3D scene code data
* start *

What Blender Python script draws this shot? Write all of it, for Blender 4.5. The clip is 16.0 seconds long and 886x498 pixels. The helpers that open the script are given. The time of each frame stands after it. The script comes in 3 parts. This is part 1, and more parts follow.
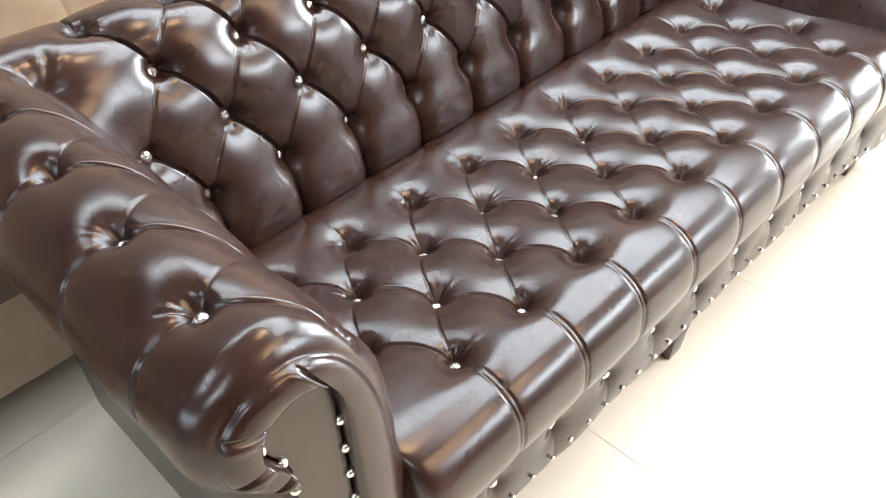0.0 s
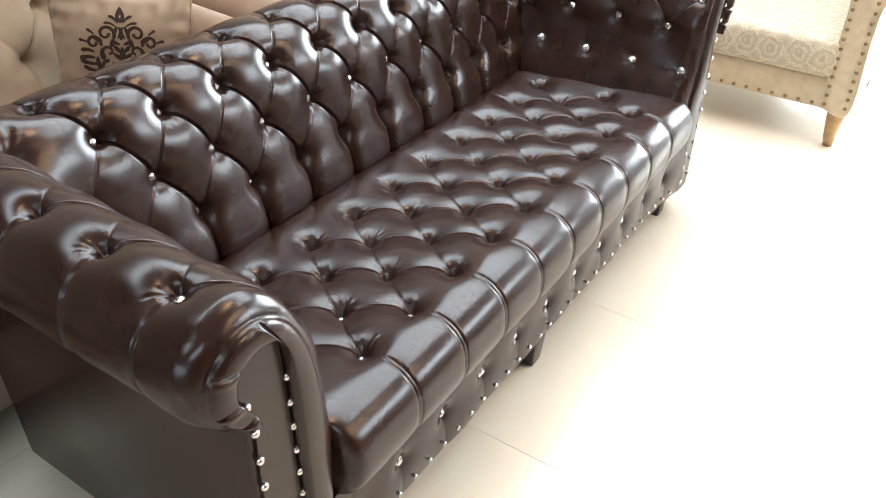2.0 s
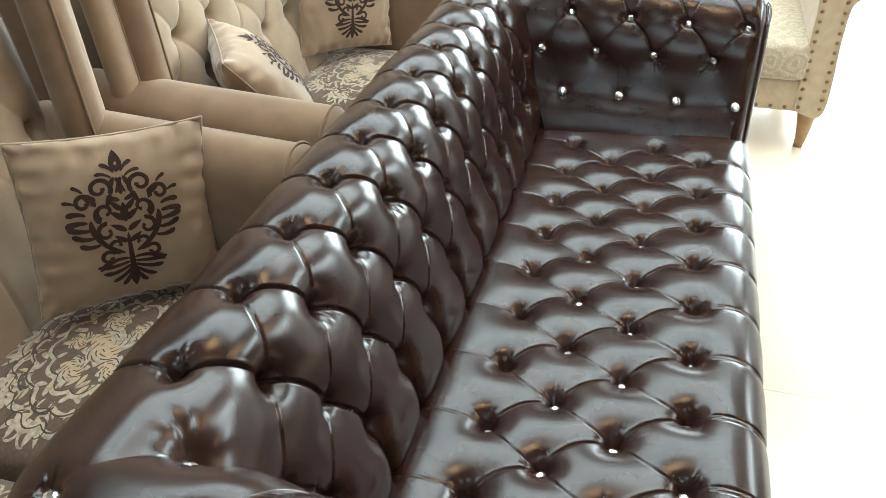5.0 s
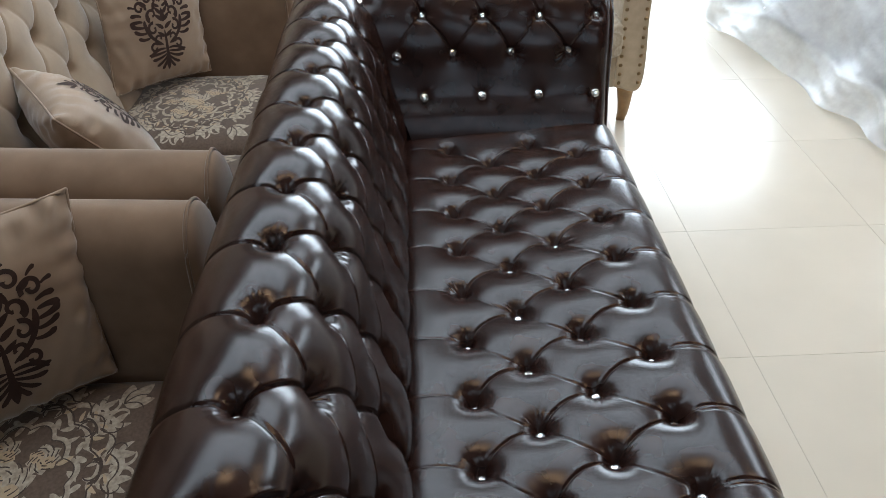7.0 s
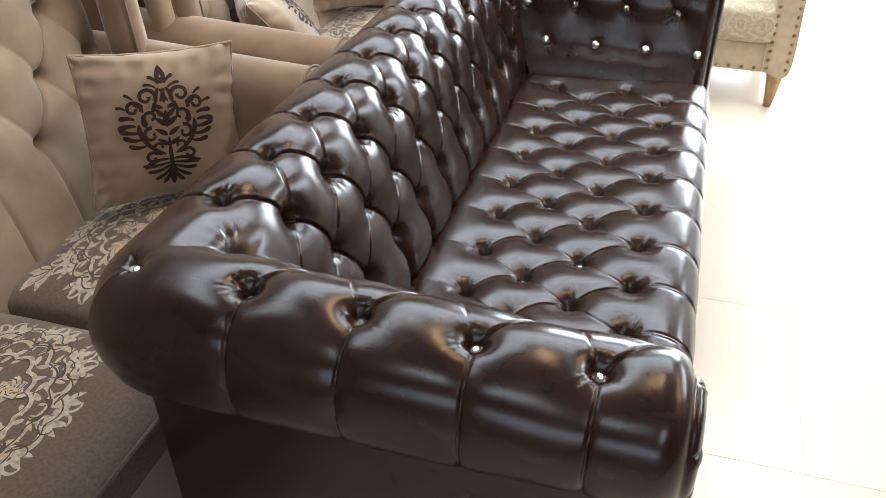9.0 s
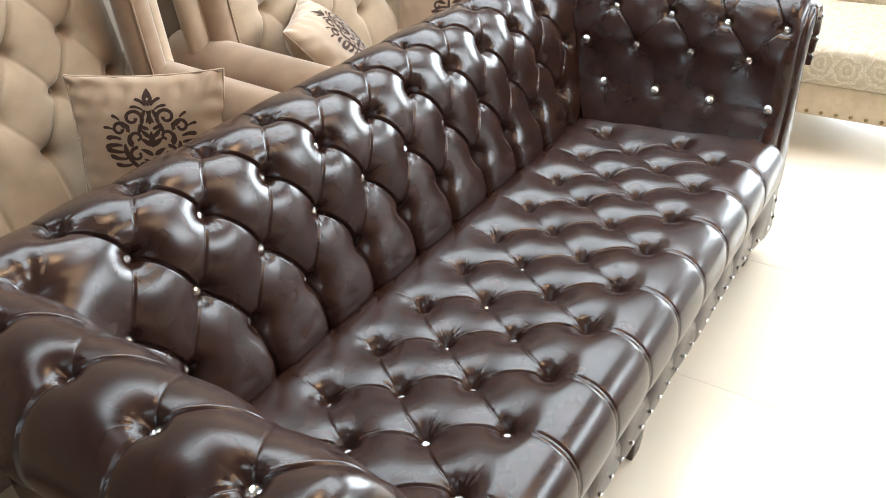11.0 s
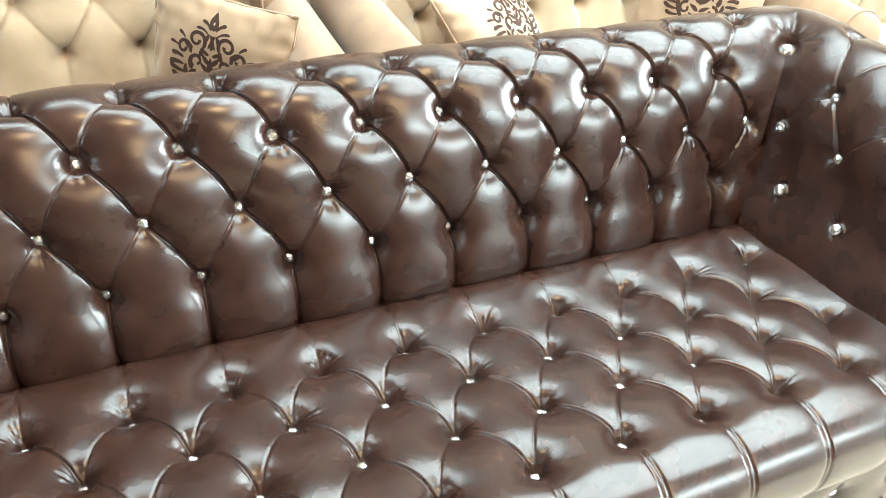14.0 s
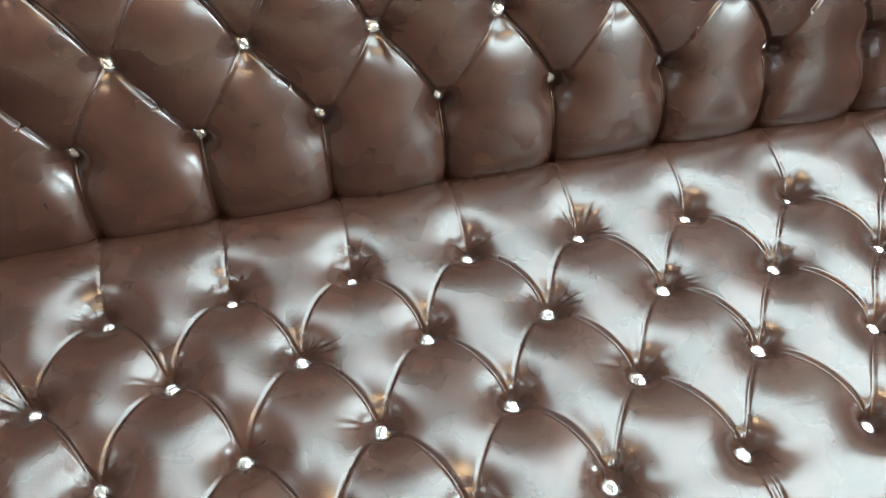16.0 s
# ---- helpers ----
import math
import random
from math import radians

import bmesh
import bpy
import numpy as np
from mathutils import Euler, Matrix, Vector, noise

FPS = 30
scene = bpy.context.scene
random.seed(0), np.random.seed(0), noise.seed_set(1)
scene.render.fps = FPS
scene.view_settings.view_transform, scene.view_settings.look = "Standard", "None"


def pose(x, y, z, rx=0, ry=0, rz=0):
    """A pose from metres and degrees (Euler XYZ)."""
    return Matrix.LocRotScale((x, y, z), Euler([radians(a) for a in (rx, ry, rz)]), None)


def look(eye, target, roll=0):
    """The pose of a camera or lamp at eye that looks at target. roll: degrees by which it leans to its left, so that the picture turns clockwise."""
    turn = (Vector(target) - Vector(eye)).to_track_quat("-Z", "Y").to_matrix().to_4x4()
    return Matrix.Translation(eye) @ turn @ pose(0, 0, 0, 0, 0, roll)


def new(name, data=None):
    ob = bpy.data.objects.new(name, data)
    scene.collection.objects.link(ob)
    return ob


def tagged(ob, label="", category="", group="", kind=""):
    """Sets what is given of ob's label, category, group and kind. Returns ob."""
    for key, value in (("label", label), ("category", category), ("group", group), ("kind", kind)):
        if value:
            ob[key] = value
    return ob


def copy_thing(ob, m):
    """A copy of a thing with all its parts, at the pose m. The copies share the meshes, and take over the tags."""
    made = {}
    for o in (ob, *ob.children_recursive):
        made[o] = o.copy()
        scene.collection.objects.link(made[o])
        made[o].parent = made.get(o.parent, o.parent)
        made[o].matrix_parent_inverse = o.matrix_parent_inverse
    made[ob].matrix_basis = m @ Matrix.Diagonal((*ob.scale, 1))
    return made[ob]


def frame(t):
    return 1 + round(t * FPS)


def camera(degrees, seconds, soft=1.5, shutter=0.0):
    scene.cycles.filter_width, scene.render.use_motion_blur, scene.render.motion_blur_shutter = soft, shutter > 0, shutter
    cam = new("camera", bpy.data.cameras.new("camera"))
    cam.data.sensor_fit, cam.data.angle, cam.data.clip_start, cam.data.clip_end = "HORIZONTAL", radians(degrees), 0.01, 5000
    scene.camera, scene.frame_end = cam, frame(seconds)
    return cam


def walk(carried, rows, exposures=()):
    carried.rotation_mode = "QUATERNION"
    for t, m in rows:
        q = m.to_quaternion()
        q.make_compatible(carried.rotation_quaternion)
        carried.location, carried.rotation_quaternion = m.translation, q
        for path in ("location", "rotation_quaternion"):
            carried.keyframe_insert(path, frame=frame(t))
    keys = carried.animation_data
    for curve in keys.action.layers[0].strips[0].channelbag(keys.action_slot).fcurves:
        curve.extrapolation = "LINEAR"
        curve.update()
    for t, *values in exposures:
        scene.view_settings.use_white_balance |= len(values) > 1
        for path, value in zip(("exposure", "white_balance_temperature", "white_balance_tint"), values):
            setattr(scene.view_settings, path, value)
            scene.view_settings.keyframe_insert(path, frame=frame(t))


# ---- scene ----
cam = camera(57.6, 16.0, soft=0.75)
PATH = [
    (0, (-0.555, -0.564, 1.376), (0.475, 0.508, 0.038), -2.4),
    (0.5, (-0.616, -0.634, 1.39), (0.526, 0.438, 0.145), -0.1),
    (1, (-0.651, -0.753, 1.427), (0.513, 0.307, 0.193), -1.3),
    (1.5, (-0.718, -0.82, 1.455), (0.472, 0.226, 0.235), -0.8),
    (2, (-0.85, -0.751, 1.473), (0.51, 0.159, 0.323), 0.8),
    (2.5, (-0.968, -0.621, 1.481), (0.377, 0.317, 0.336), 1.5),
    (3, (-0.929, -0.459, 1.5), (0.487, 0.484, 0.448), 0.2),
    (3.5, (-0.853, -0.297, 1.51), (0.604, 0.548, 0.431), -0.6),
    (3.7, (-0.849, -0.222, 1.511), (0.643, 0.546, 0.423), 0.7),
    (5.8, (-0.604, 0.242, 1.456), (1.013, 0.457, 0.299), -1.6),
    (6, (-0.579, 0.27, 1.472), (1.056, 0.391, 0.327), -0.9),
    (6.5, (-0.59, 0.385, 1.488), (1.103, 0.348, 0.424), -2.1),
    (7, (-0.631, 0.421, 1.457), (1.01, 0.363, 0.316), -0.9),
    (7.5, (-0.708, 0.304, 1.455), (0.895, 0.447, 0.268), -0.5),
    (8, (-0.797, 0.175, 1.446), (0.771, 0.52, 0.253), -2.0),
    (8.5, (-0.94, 0.1, 1.452), (0.648, 0.512, 0.308), -1.3),
    (9, (-1.075, -0.009, 1.475), (0.493, 0.464, 0.328), -0.3),
    (9.2, (-1.077, -0.08, 1.421), (0.496, 0.461, 0.31), -2.1),
    (11.3, (-0.579, -0.587, 1.457), (0.699, 0.502, 0.37), -1.8),
    (11.5, (-0.512, -0.651, 1.449), (0.701, 0.518, 0.371), -0.1),
    (12, (-0.406, -0.764, 1.43), (0.678, 0.516, 0.341), -0.9),
    (12.5, (-0.317, -0.794, 1.427), (0.801, 0.414, 0.291), -0.8),
    (13, (-0.171, -0.718, 1.413), (1.001, 0.452, 0.29), 3.6),
    (13.5, (-0.049, -0.661, 1.4), (0.9, 0.664, 0.242), 3.0),
    (14, (0.136, -0.648, 1.397), (0.836, 0.821, 0.234), 3.6),
    (14.5, (0.274, -0.657, 1.376), (0.7, 0.844, 0.125), 1.0),
    (15, (0.327, -0.597, 1.338), (0.544, 0.808, -0.069), -1.9),
    (15.5, (0.359, -0.394, 1.319), (0.567, 0.906, -0.186), -1.1),
    (16, (0.368, -0.244, 1.287), (0.639, 0.869, -0.352), 1.0),
]
EXPOSURES = [(0, 1.27, 6500, 9), (0.5, 1.2, 6500, 9), (1.0, 0.6, 6500, 9), (1.5, 0.65, 6500, 9), (2.0, 0.6, 6500, 9), (2.5, 0.3, 6500, 9), (3.5, 0.35, 6500, 9), (6.0, 0.2, 6500, -4), (6.5, -0.75, 6150, 9), (7.0, -0.8, 6150, 9), (7.5, -0.32, 6150, 9), (8.0, -0.03, 6400, 5), (9.0, 0.25, 6500, 10), (11.5, 0.78, 6500, 7), (12.5, 1.05, 6500, 5), (14.0, 1.65, 6450, -4), (14.5, 1.98, 6450, -5), (15.2, 1.98, 6450, -5), (16.0, 1.74, 6350, -5)]
walk(cam, [(t, look(eye, target, roll)) for t, eye, target, roll in PATH], EXPOSURES)

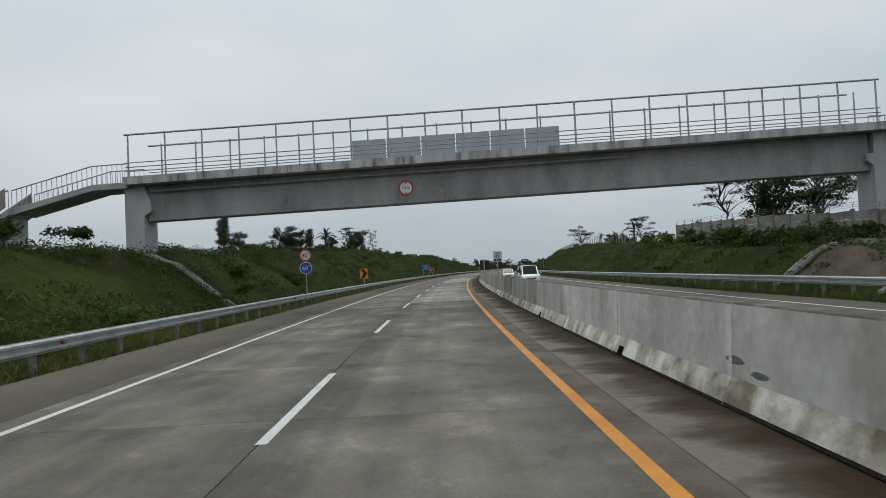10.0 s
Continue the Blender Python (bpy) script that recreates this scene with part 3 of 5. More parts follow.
SLAB = 5.0
JOINT = -0.09
slab_l = slab_mesh("slab", -4.1, JOINT, SLAB, M_SLAB_OLD)
slab_dirty = slab_mesh("slab", -4.1, JOINT, SLAB, M_SLAB_DIRTY)
slab_r = slab_mesh("slab", JOINT, 4.16, SLAB, M_SLAB)
slab_pale = slab_mesh("slab", JOINT, 4.16, SLAB, M_SLAB_NEW)
slab_dark = slab_mesh("slab", JOINT, 4.16, SLAB, M_SLAB_OLD)
PALE = {6, 7, 8, 14, 15, 66, 67, 77, 78, 79, 80, 81, 82, 83, 155, 156, 157, 158}
DARK = {52, 53, 55, 56, 57, 59, 60, 61, 62, 63, 64, 65, 73, 74, 75, 76}
for i in range(206):
    m = place(-22.9 + SLAB * i, 0)
    part("slab", slab_dirty if 71 <= i <= 94 else slab_l, road, m=m)
    part("slab", slab_pale if i in PALE or i < 53 or i > 152 else slab_dark if i in DARK or 77 <= i <= 94 and i % 7 != 6 or 95 <= i <= 125 and i % 3 == 0 or 126 <= i <= 165 and i % 9 in (2, 3) else slab_r, road, m=m)
tagged(part("distant_lanes", strip("distant_lanes", -4.1, 4.16, 0.0, M_SLAB, 1002.6, S1), road), kind="stuff")

# markings, 4 mm of paint
dash_me = mesh("lane_dash", box(0, 2.5, 0.003, 0.13, 5.0, 0.006), M_WHITE)
for i in range(-3, 75):
    part("lane_dash", dash_me, road, m=place(13.41 + 13 * i, -0.06))
for a in range(-45, 910, 35):
    part("edge_line", strip("edge_line", -3.69, -3.55, 0.004, M_WHITE, a, min(a + 35, 911)), road)
edge_dash = mesh("edge_dash", box(0, 1.25, 0.003, 0.14, 2.5, 0.006), M_WHITE)
for i in range(18):
    part("edge_dash", edge_dash, road, m=place(912.5 + 5 * i, -3.72))
part("edge_line", strip("edge_line", -3.79, -3.65, 0.004, M_WHITE, 1003, 1300), road)
part("escape_lane_line", strip("escape_lane_line", -3.72, -3.56, 0.006, M_WHITE, 900, 1012, 2, parting), road)
for a in range(-45, 1255, 35):
    part("yellow_line", strip("yellow_line", 3.6, 3.77, 0.004, M_YELLOW, a, a + 35), road)
    part("edge_grime", strip("edge_grime", 3.775, 4.15, 0.0025, M_GRIME, a, a + 35), road, "dirt beside the yellow line")
    part("opposite_edge_line", strip("opposite_edge_line", 14.62, 14.78, 0.004, M_WHITE, a, a + 35), road)
for i in range(-3, 90):
    part("opposite_dash", dash_me, road, m=place(6 + 13 * i, 11.05))
part("opposite_yellow_line", strip("opposite_yellow_line", 7.3, 7.48, 0.004, M_YELLOW), road)

# ---- median barrier, block by block ----
BLOCK = 5.242
BX = 5.28
FULL = [(BX, 0.0), (BX + 0.002, 0.045), (BX + 0.06, 0.182), (BX + 0.14, 0.33), (BX + 0.19, 1.2), (BX + 0.21, 1.22), (BX + 0.43, 1.22), (BX + 0.45, 1.2), (BX + 0.5, 0.33), (BX + 0.638, 0.045), (BX + 0.64, 0.0)]
CUT = [(BX + 0.4, 0.0), (BX + 0.4, 0.15), (BX + 0.06, 0.182)] + FULL[3:]


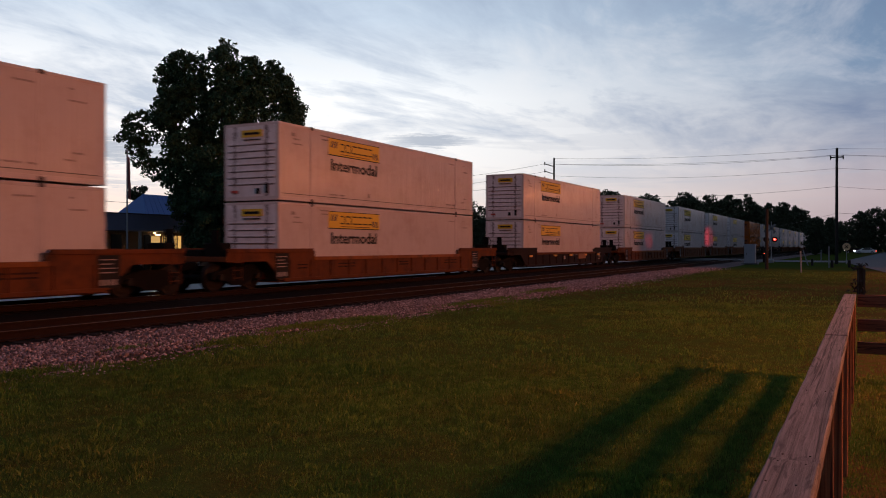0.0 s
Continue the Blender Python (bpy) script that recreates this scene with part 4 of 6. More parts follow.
    def sprayed(name, shape, mat, label):
        part(name, kept((name, mat, key), lambda: shape().mesh(name, MAT[mat])), None, ob, label)["kind"] = "stuff"

    def small_plate(x, z):
        part("reflector", kept(("refl", z), lambda: Shape().box(0, -y - 0.062, z, 0.46, -y, z + 0.12).mesh("reflector", MAT["amber"])), None, ob, "small amber plate").location = (x, 0, 0)
    if paint == "car_navy":
        for x in (0.5, 4.1, 7.6, 11.2, 14.9):
            small_plate(x, zt - 0.13)
        for x in (-0.7, lw + 0.3):
            small_plate(x, zr - 0.22)
        for i in range(6):
            x = rng.uniform(0.5, lw - 2)
            wt.add(*word_of(open_shapes(x, 0.62, rng.uniform(0.12, 0.25), [0.16] * rng.randint(3, 7), 0.05, 0.05, 0.012, y)))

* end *

**Stated problem:**
Starting at the line that contains "return 1 + round(t * FPS)" and ending at the line that contains "carried.location, carried.rotation_quaternion = m.translation, q", repeat each line exactly, both ends included, and nothing else.

**The solution:**
    return 1 + round(t * FPS)


def camera(degrees, seconds, soft=1.5, shutter=0.0):
    scene.cycles.filter_width, scene.render.use_motion_blur, scene.render.motion_blur_shutter = soft, shutter > 0, shutter
    cam = new("camera", bpy.data.cameras.new("camera"))
    cam.data.sensor_fit, cam.data.angle, cam.data.clip_start, cam.data.clip_end = "HORIZONTAL", radians(degrees), 0.01, 5000
    scene.camera, scene.frame_end = cam, frame(seconds)
    return cam


def walk(carried, rows, exposures=()):
    carried.rotation_mode = "QUATERNION"
    for t, m in rows:
        q = m.to_quaternion()
        q.make_compatible(carried.rotation_quaternion)
        carried.location, carried.rotation_quaternion = m.translation, q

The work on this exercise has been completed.